Good points all, Joe. (Though the fact that two of those Udalls were elected to the Senate this year suggests that we have not put dynastic politics entirely behind us). And I like your idea of thinking beyond political circles for these jobs. Another candidate I might add is Dr. Shirley Ann Jackson, president of Rensselaer Polytechnic Institute, who has been one of the leading voices in this country speaking out on what she calls the “quiet crisis” — a gap between our need for scientists and engineers and the educational system’s ability to produce them.

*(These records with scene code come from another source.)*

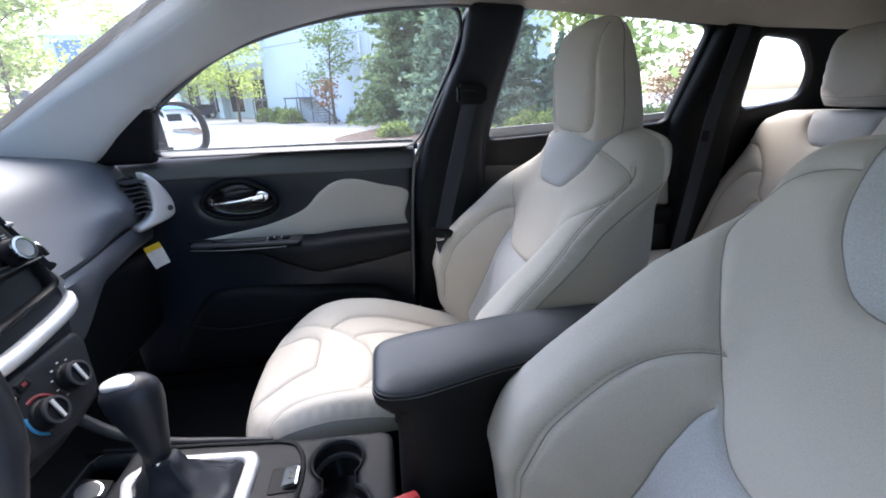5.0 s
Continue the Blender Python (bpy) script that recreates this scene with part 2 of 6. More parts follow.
def plate(name, outline, place, height, edge, mat, parent=None, res=0.02, holes=(), label="", flip=False, base=0.0, shape=None, angle=50, bands=(0.15, 0.5, 1.0), skirt=None):
    """A solid panel: place(a, b, h) gives the spot h over the base; its rim is rounded over the width edge."""
    ring = [np.array(outline)] + [np.array(h) for h in holes]
    inner = []
    cx = outline.mean(0)
    v, f = fill(outline, res, holes)
    d = np.min([seg_dist(v, r, True) for r in ring], axis=0)
    # a finer band along the rim
    band = []
    for r in ring:
        t = np.roll(r, -1, 0) - np.roll(r, 1, 0)
        t /= np.maximum(np.linalg.norm(t, axis=1)[:, None], 1e-9)
        nrm = np.stack([-t[:, 1], t[:, 0]], 1)
        for o in [edge * k for k in bands]:
            for sgn in (1, -1):
                c = r + nrm * o * sgn
                ok = inside(c, outline)
                for h in holes:
                    ok &= ~inside(c, np.array(h))
                dd = np.min([seg_dist(c, q, True) for q in ring], axis=0)
                band.append(c[ok & (dd > o * 0.9)])
    extra = np.concatenate(band) if band else np.zeros((0, 2))
    pts = [tuple(p) for p in outline]
    edges = [(i, (i + 1) % len(outline)) for i in range(len(outline))]
    for h in holes:
        k = len(pts)
        pts += [tuple(p) for p in h]
        edges += [(k + i, k + (i + 1) % len(h)) for i in range(len(h))]
    mid = v[d > max(edge * 1.3, res * 0.4)]
    pts += [tuple(p) for p in extra] + [tuple(p) for p in mid]
    vs, es, fs, *_ = delaunay_2d_cdt([Vector(p) for p in pts], edges, [], 0, 1e-5)
    v = np.array([(a.x, a.y) for a in vs])
    f = np.array([list(t) for t in fs if len(t) == 3])
    cen = v[f].mean(1)
    ok = inside(cen, np.array(outline))
    for h in holes:
        ok &= ~inside(cen, np.array(h))
    f = f[ok]
    a, b, c = v[f[:, 0]], v[f[:, 1]], v[f[:, 2]]
    area = (b[:, 0] - a[:, 0]) * (c[:, 1] - a[:, 1]) - (b[:, 1] - a[:, 1]) * (c[:, 0] - a[:, 0])
    f[area < 0] = f[area < 0][:, ::-1]
    d = np.min([seg_dist(v, r, True) for r in ring], axis=0)
    k = np.clip(d / edge, 0, 1)
    h = base + height * np.sqrt(np.maximum(1 - (1 - k) ** 2, 0))
    if shape is not None:
        h = h + shape(v[:, 0], v[:, 1]) * k
    verts = [place(p[0], p[1], q) for p, q in zip(v, h)]
    faces = [tuple(int(i) for i in (t[::-1] if flip else t)) for t in f]
    low = {}
    for a, b in border(f):
        for i in (a, b):
            if i not in low:
                low[i] = len(verts)
                verts.append(place(v[i][0], v[i][1], base - (max(height, 0.004) if skirt is None else skirt)))
        q = (b, a, low[a], low[b])
        faces.append(q[::-1] if flip else q)
    return mesh_part(name, verts, faces, mat, parent, label, angle=angle)


def tube(name, path, radius, mat, parent=None, sides=10, closed=False, label="", flat=1.0, caps=True):
    """A round bar along a path; radius may be a list."""
    p = [Vector(q) for q in path]
    n = len(p)
    rad = radius if hasattr(radius, "__len__") else [radius] * n
    verts, faces = [], []
    up = Vector((0, 0, 1))
    for i in range(n):
        t = (p[(i + 1) % n] - p[i - 1]) if closed else (p[min(i + 1, n - 1)] - p[max(i - 1, 0)])
        t.normalize()
        u = t.cross(up)
        if u.length < 1e-3:
            u = t.cross(Vector((1, 0, 0)))
        u.normalize()
        w = u.cross(t)
        for k in range(sides):
            a = 2 * math.pi * k / sides
            verts.append(p[i] + (u * math.cos(a) + w * math.sin(a) * flat) * rad[i])
    m = n if closed else n - 1
    for i in range(m):
        j = (i + 1) % n
        for k in range(sides):
            l = (k + 1) % sides
            faces.append((i * sides + k, i * sides + l, j * sides + l, j * sides + k))
    if caps and not closed:
        faces.append(tuple(range(sides))[::-1])
        faces.append(tuple((n - 1) * sides + k for k in range(sides)))
    return mesh_part(name, verts, faces, mat, parent, label)


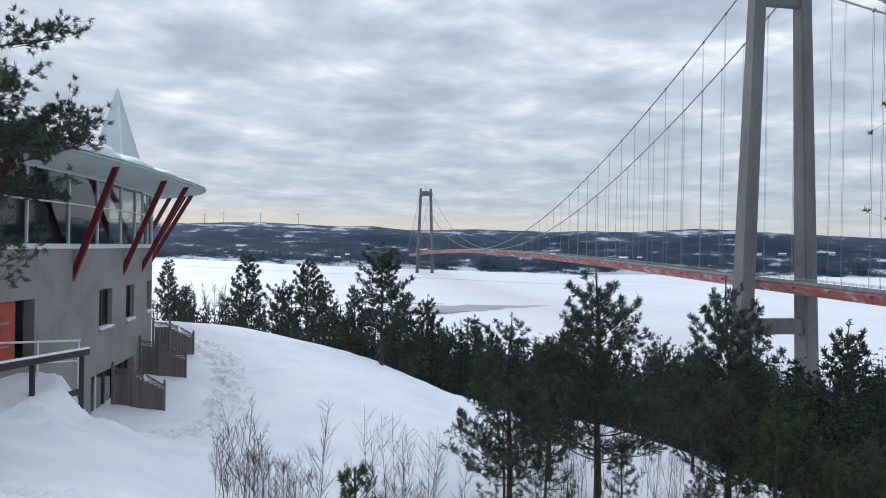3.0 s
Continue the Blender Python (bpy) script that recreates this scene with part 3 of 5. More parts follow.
def make_building():
    root = thing("round_building", "round grey rendered building with a glazed upper floor and red struts", "building", at=(0, 0, 0.07), turn=TURN)
    U0, U1 = 5.0, Y_END + 18.0
    us = list(np.arange(U0, U1, 0.9)) + [U1]
    # (u0, u1, z0, z1)
    windows = [(25.97, 27.2, 53.72, 55.06), (28.77, 29.95, 53.70, 55.04), (32.4, 33.5, 53.68, 55.02)]
    door, cellar = (17.6, 21.9, 53.3, 55.08), (25.4, 30.0, 49.9, 52.25)
    part("wall", curved_wall(Build(), us, [48.5, 51, 52.6, 54.4, SILL - 0.12], windows + [door, cellar], -0.35, 0.0), M_STUCCO, root)
    # glazed band: sill, head, mullions, transoms, panes
    part("sill_band", arc_bar(Build(), U0, U1, SILL - 0.12, SILL - 0.03, -0.35, 0.07), M_WHITE, root)
    part("head_band", arc_bar(Build(), U0, U1, HEAD + 0.05, HEAD + 0.15, -0.35, 0.0), M_SOFFIT, root)
    posts = [5.2, 7.6, 10.0, 12.4, 14.6, 16.9, 19.2, 21.5, 23.7, 25.75, 28.05, 29.95, 31.3, 32.4, 33.5] + [33.5 + 1.25 * k for k in range(1, 14)]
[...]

But I also think it is worth looking at the Kennedys in particular, when you are considering the limits of dynastic politics. This generation (Caroline may prove to be the exception) has inherited the name, but not necessarily the political talent that goes with it. In 2001, there were Kennedy cousins making first-time bids for governor and the House in Maryland, and two more considering House races Illinois and Massachusetts. None of them made it to the finish line. I did a cover story on the phenomenon, and was struck by what Congressman Patrick Kennedy had to say at the time:
Is it noblesse oblige that propels some Kennedys toward elected office, or a sense of divine right? Do they represent the last gasp of an old order, or the first breath of a new one? “I definitely would not be where I am today if it weren’t for my family name and connections,” says Rhode Island Congressman Patrick Kennedy, 34, who used that name and those connections to shatter fund-raising records last year as head of the Democratic Congressional Campaign Committee. “I often joke that I’m the best example of why there should be campaign-finance reform.”

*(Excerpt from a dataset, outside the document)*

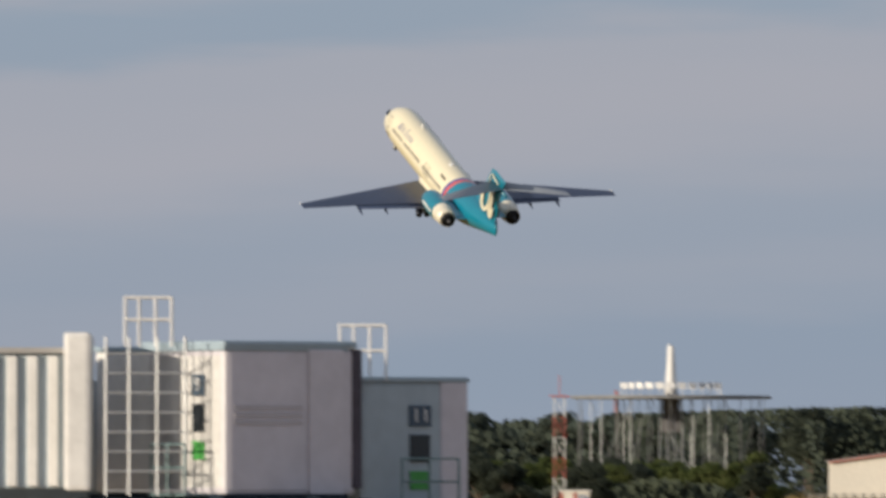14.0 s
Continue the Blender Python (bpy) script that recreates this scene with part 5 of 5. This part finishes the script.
def box_truck(x, y, turn, s):
    az = math.degrees(math.atan2(y, x))
    t = thing("box_truck", "small white box truck with ribbed sides, shade painted grey, parked", "truck", m=Matrix.Translation((x, y, 0.03)) @ Matrix.Rotation(radians(az - 90 + turn), 4, "Z") @ Matrix.Diagonal((s, s, s, 1)))
    # shade of the box's unlit face is put into this grey
    body = part("cargo_box", box(B(), -1.35, -0.8, 0.45, 0.55, 0.85, 1.98, 0.03), mat("shaded_grey_box_paint", (0.42, 0.45, 0.50), 0.5, var=0.08, scale=0.8), t, "cargo box with its shaded grey painted on")
    for sy in (-1, 1):
        for k in range(4):
            x0 = -1.33 + k * 0.475
            part("rib", box(B(), x0, sy * 0.85 - 0.09, 0.5, x0 + 0.36, sy * 0.85 + 0.05, 1.96, 0.05), WHITE, body, "white rounded side rib")
    bm = B()
    prof = [(0.6, 0.35), (0.6, 1.5), (0.9, 1.5), (1.1, 1.05), (1.45, 0.95), (1.5, 0.35)]
    loft(bm, [[(a, sy * 0.78, b) for a, b in prof] for sy in (-1, 1)])
    cab = part("cab", bm, WHITE, t, "white cab")
    part("windscreen", loft(B(), [[(0.93, sy * 0.68, 1.46), (1.12, sy * 0.68, 1.10), (1.15, sy * 0.68, 1.10), (0.96, sy * 0.68, 1.48)] for sy in (-1, 1)]), GLASS, cab, "dark windscreen")
    for sy in (-1, 1):
        part("side_window", box(B(), 0.66, sy * 0.785 - 0.01, 1.05, 0.92, sy * 0.785 + 0.01, 1.4, 0.004), GLASS, cab)
        part("headlight", box(B(), 1.44, sy * 0.6 - 0.1, 0.62, 1.51, sy * 0.6 + 0.1, 0.78, 0.01), BAREMETAL, cab)
        part("mirror", box(B(), 1.0, sy * 0.92 - 0.05, 1.12, 1.06, sy * 0.92 + 0.05, 1.36, 0.01), BLACK, cab)
    part("bumper", box(B(), 1.44, -0.76, 0.3, 1.56, 0.76, 0.46, 0.02), STEEL, t)
    for sx in (-0.85, 1.0):
        for sy in (-0.72, 0.72):
            tyre(t, sx, sy, 0.3, 0.2)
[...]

But the rules of the game have changed, even for the Kennedys. Patrick, Ted’s younger son, recalls Caroline’s reaction to the news that he was mentoring two cousins considering congressional races: “Mark and Max coming to you for advice? God help us.” But he says there are some insights that only a Kennedy can offer another Kennedy, and chief among them is this: “Disabuse yourself of the notion that there’s this machine out there that just kind of materializes when you say, ‘Yes–go!’ Growing up watching politics as my cousins and I did, you had this warped sense that that’s all you needed to do. That was the way it was for my father’s generation.”
That ol’ Kennedy invincibility is getting noticeably shopworn–even in Massachusetts, where Kennedys have been on the ballot 20 times and never defeated. Not next year. Two prospective candidates and sons of R.F.K.–former Congressman Joe Kennedy II and his younger brother Max–backed away from what could have been brutal races. (Both declined to be interviewed for this article.) “It’s not there for Joe and the others. There are too many problems,” says a Kennedy friend. “And they’re not prone to taking the kind of chances they would have at one time.”
Who can blame them? No one understands better than the Kennedys what it costs to go into politics. If they seize what has been held up as a birthright, they must also accept the diminishing, suffocating comparisons that come with walking in the footprints of giants. “They’re all competing with icons and legends,” says political consultant David Axelrod, who has worked with several of them. That is partly what is drawing them away from Massachusetts, where, as Patrick puts it, “whatever I did, I would be trampling on hallowed ground.” But that’s only the beginning of what it takes to be a Kennedy in politics today. For this generation, it is as much about carving out an identity as about cashing in on a legacy. And the first part is the hardest by far.